* [Task instructions] Give back only the lines in the records below from the one with "of a camera" to the one with "made[o].parent = made.get(o.parent, o.parent)", both inclusive, word for word.

Entries with animation source code
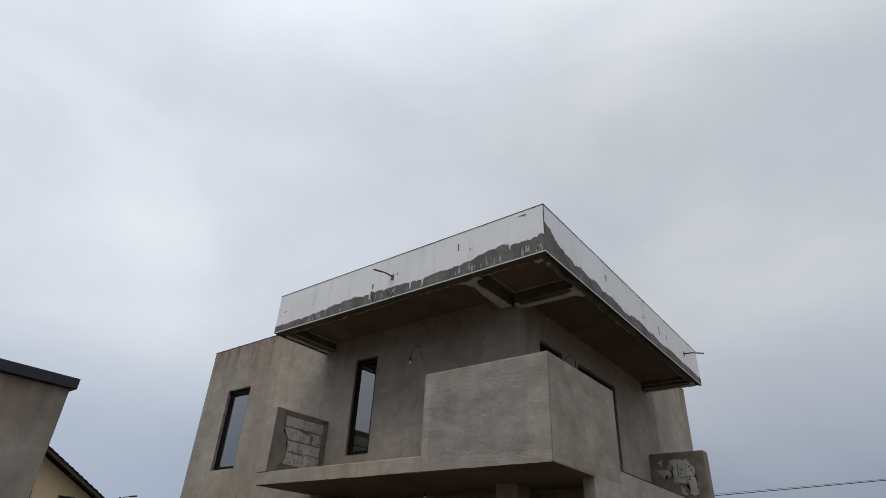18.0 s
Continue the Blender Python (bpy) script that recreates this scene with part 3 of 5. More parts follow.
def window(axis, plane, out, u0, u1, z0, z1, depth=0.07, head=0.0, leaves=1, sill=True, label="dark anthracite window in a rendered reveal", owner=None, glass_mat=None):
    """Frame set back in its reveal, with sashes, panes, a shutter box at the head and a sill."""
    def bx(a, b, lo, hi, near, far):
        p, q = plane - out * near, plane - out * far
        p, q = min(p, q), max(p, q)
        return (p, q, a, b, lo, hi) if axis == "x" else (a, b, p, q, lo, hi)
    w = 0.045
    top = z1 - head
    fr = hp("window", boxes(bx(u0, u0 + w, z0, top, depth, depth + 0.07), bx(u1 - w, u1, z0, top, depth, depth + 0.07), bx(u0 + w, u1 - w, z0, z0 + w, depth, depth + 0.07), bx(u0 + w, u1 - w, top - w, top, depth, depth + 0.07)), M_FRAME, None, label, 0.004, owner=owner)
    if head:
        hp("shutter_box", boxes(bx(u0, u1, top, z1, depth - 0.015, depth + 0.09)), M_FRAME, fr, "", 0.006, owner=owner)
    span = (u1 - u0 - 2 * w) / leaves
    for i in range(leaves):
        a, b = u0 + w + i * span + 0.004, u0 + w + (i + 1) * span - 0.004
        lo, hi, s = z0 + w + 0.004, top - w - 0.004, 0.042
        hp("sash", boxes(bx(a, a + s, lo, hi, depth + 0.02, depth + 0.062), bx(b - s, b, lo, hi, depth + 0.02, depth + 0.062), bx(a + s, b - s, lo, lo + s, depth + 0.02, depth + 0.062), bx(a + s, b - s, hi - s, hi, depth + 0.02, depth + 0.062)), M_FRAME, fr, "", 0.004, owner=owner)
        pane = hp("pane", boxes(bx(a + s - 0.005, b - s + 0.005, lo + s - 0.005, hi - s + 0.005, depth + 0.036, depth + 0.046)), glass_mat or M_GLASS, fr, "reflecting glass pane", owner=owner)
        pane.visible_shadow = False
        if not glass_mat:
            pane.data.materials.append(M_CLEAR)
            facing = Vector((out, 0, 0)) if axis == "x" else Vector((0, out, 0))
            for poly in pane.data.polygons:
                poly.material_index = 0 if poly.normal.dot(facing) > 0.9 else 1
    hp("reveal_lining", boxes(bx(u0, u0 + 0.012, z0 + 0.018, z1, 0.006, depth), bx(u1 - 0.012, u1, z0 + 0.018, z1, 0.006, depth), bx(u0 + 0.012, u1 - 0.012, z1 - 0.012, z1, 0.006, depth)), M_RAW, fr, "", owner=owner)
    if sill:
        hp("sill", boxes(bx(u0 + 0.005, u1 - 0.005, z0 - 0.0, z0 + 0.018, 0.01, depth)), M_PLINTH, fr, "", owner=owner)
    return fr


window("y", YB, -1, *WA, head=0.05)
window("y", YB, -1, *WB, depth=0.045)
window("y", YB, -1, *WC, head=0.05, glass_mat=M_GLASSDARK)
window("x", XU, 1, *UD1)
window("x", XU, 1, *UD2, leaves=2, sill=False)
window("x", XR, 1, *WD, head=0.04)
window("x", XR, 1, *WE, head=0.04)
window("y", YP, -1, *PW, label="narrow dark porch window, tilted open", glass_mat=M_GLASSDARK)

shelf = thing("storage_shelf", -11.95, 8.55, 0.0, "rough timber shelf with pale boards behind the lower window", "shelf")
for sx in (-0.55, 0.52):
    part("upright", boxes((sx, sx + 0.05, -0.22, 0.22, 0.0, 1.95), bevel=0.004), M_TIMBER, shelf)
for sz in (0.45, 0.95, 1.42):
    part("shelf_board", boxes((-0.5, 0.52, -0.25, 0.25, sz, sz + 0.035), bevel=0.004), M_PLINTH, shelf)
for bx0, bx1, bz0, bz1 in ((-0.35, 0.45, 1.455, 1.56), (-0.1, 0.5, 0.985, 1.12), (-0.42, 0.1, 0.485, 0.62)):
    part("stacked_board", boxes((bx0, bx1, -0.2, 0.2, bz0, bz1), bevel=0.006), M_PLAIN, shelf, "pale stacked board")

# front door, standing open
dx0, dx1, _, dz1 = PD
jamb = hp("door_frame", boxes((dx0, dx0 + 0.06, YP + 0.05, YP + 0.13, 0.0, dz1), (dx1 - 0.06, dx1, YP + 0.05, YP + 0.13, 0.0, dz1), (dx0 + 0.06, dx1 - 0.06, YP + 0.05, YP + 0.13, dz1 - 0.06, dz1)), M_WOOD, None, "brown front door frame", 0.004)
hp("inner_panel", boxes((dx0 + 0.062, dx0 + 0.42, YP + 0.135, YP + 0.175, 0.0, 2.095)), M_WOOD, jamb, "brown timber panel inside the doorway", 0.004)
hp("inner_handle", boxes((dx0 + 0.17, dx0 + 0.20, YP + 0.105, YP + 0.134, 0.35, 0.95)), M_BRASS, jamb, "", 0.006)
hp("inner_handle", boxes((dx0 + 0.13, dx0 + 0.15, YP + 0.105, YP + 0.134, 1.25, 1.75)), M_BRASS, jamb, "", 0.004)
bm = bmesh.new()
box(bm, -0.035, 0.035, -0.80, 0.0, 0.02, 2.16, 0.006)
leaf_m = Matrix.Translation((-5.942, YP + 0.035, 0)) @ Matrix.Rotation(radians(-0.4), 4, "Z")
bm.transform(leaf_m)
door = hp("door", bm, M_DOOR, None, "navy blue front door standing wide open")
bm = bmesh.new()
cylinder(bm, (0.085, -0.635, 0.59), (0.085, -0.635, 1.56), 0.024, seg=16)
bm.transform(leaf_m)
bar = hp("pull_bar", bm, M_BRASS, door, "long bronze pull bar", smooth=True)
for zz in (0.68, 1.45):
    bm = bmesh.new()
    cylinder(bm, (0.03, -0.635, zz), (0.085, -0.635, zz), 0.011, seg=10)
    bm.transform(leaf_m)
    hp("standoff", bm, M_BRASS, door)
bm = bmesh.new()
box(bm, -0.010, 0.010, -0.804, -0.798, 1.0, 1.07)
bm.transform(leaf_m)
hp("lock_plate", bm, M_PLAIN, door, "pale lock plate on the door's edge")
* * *
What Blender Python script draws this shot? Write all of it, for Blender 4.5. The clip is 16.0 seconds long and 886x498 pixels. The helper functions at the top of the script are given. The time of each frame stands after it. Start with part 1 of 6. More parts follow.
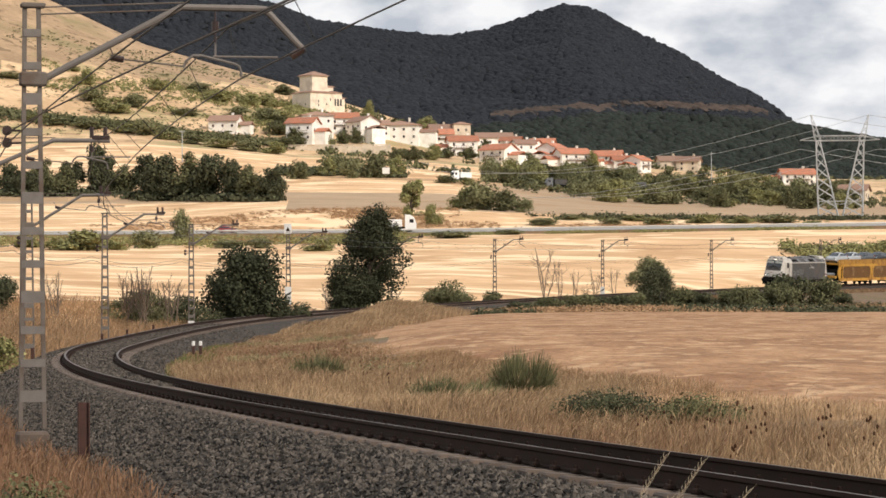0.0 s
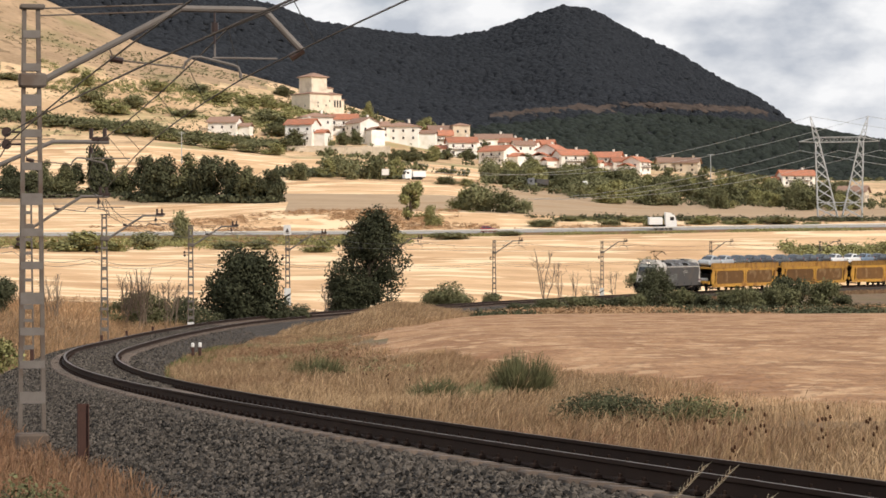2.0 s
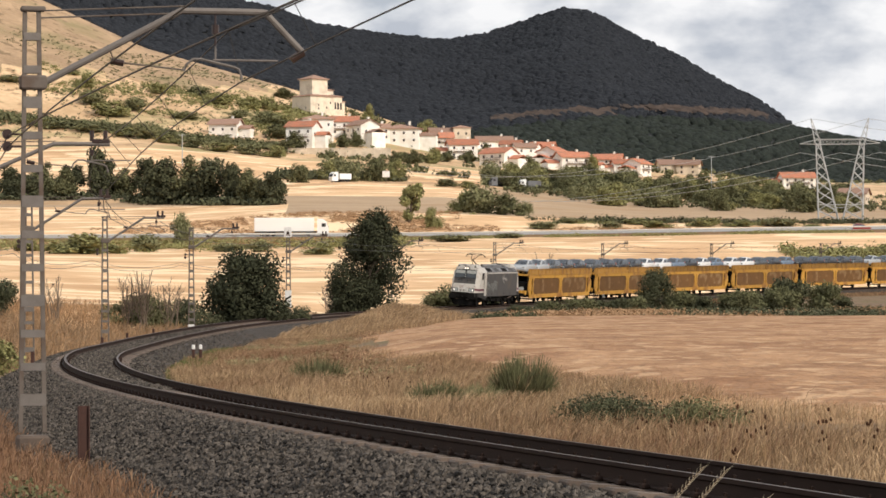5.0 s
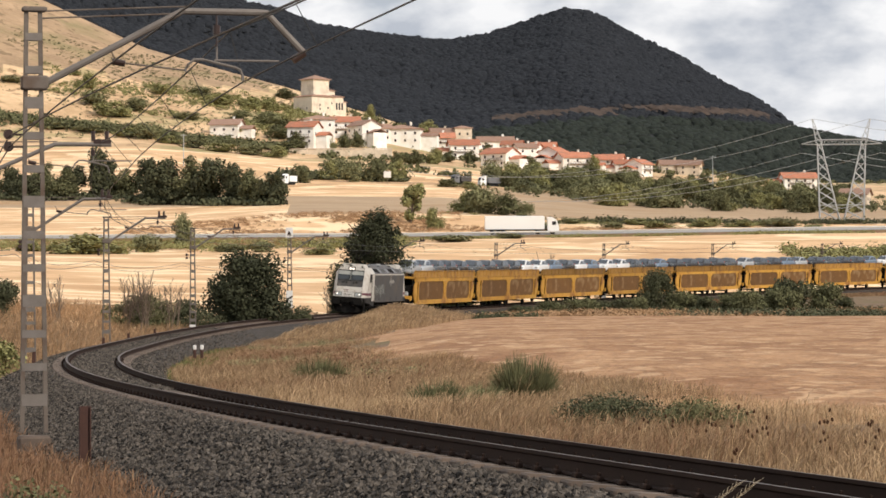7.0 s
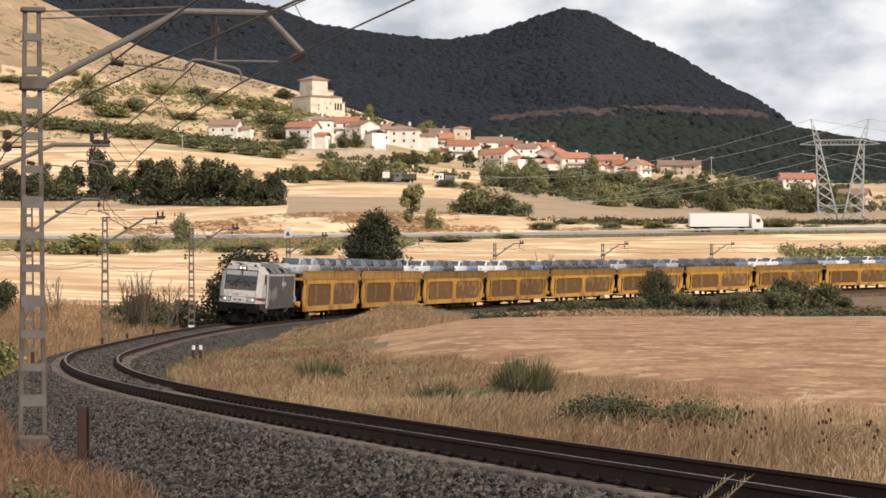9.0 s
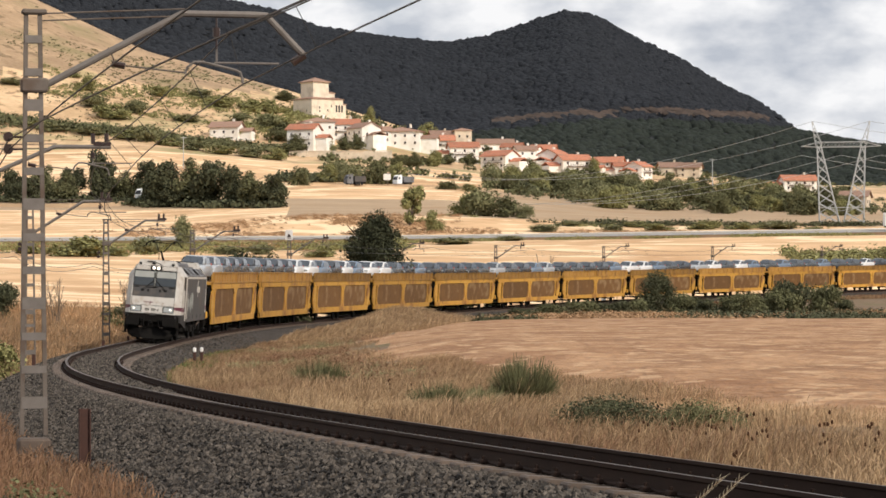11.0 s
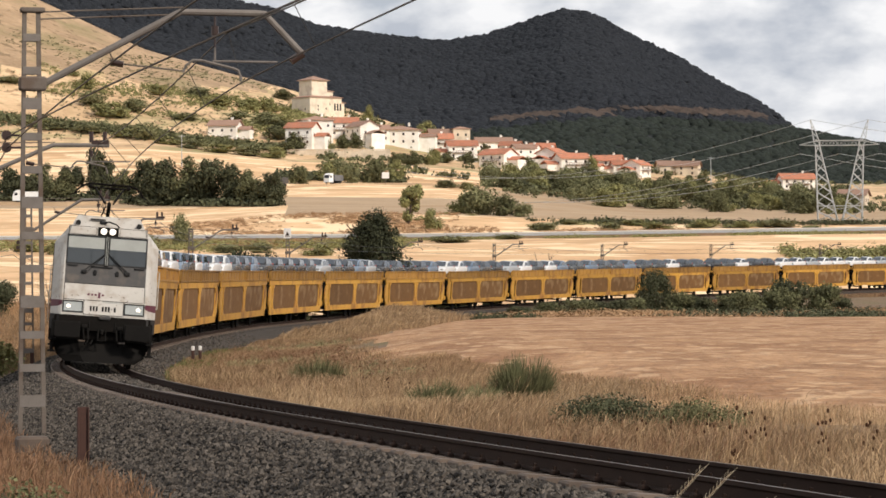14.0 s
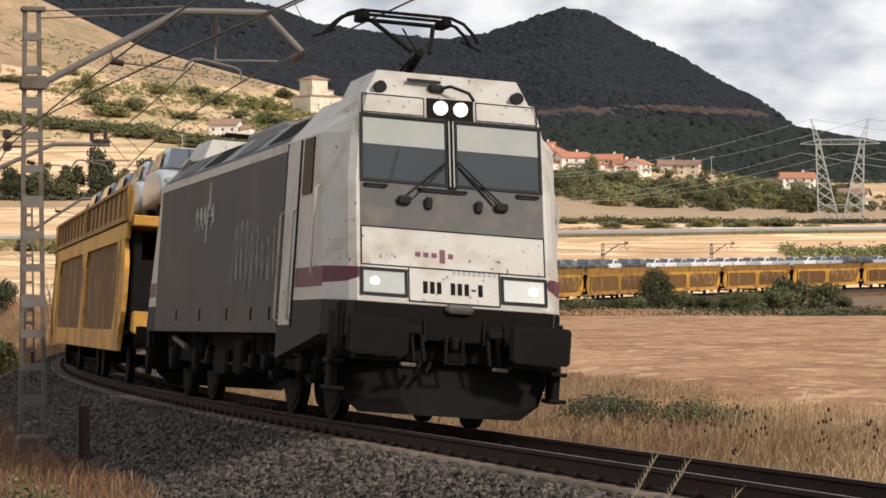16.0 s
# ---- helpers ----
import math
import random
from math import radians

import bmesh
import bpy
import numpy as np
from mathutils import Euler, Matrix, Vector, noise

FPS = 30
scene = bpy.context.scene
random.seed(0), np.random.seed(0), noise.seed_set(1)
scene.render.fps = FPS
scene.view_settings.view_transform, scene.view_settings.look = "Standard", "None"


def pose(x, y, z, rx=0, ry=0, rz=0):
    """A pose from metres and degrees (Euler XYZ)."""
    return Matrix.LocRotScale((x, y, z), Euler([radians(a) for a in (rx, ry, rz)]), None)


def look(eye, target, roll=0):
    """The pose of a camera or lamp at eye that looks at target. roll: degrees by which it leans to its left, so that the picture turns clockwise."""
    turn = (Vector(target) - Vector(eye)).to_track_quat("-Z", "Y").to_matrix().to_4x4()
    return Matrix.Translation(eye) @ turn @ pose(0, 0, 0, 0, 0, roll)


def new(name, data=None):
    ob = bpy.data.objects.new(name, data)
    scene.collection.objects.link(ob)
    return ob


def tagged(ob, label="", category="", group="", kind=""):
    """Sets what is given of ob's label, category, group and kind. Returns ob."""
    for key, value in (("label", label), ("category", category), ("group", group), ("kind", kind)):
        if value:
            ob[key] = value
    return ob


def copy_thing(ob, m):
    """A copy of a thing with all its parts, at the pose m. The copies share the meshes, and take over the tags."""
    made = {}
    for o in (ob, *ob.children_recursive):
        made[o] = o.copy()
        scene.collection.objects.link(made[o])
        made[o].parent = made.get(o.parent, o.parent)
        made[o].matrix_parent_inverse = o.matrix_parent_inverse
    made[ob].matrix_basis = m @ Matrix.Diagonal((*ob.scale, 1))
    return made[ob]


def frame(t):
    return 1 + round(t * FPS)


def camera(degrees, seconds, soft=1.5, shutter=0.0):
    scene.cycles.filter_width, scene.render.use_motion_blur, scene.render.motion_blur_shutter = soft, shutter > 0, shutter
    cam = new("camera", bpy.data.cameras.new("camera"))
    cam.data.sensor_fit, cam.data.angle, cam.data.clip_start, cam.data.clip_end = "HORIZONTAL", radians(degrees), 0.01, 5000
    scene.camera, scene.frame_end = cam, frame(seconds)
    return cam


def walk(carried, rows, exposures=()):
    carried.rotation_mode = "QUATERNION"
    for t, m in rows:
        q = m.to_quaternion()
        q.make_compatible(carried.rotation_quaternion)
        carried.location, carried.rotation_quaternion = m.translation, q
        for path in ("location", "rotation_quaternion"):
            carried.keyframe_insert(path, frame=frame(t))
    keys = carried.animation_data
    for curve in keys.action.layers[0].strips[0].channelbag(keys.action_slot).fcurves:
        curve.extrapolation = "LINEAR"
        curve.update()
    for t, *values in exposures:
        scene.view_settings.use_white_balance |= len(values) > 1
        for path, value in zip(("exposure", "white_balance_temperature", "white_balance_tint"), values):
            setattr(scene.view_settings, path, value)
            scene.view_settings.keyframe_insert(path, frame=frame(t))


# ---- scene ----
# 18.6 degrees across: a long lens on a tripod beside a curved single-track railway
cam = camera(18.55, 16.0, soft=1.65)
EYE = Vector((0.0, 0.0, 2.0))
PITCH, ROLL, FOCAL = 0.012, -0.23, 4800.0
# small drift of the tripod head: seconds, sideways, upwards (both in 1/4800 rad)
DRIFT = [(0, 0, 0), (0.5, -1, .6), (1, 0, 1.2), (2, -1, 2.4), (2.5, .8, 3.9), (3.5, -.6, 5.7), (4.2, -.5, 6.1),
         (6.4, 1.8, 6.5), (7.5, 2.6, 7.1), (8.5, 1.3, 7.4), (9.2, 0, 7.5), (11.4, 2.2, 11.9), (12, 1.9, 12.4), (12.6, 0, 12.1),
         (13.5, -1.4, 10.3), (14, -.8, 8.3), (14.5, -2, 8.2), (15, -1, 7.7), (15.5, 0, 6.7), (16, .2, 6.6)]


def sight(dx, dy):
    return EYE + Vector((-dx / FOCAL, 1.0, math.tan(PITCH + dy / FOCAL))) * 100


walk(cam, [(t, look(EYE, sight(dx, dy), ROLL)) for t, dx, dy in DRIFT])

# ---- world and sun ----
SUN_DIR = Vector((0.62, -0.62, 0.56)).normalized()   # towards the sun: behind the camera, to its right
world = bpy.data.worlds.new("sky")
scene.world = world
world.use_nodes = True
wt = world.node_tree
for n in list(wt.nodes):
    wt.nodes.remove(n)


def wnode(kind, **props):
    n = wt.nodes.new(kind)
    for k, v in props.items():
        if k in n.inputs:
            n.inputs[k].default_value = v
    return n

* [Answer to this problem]
    """The pose of a camera or lamp at eye that looks at target. roll: degrees by which it leans to its left, so that the picture turns clockwise."""
    turn = (Vector(target) - Vector(eye)).to_track_quat("-Z", "Y").to_matrix().to_4x4()
    return Matrix.Translation(eye) @ turn @ pose(0, 0, 0, 0, 0, roll)


def new(name, data=None):
    ob = bpy.data.objects.new(name, data)
    scene.collection.objects.link(ob)
    return ob


def tagged(ob, label="", category="", group="", kind=""):
    """Sets what is given of ob's label, category, group and kind. Returns ob."""
    for key, value in (("label", label), ("category", category), ("group", group), ("kind", kind)):
        if value:
            ob[key] = value
    return ob


def copy_thing(ob, m):
    """A copy of a thing with all its parts, at the pose m. The copies share the meshes, and take over the tags."""
    made = {}
    for o in (ob, *ob.children_recursive):
        made[o] = o.copy()
        scene.collection.objects.link(made[o])
        made[o].parent = made.get(o.parent, o.parent)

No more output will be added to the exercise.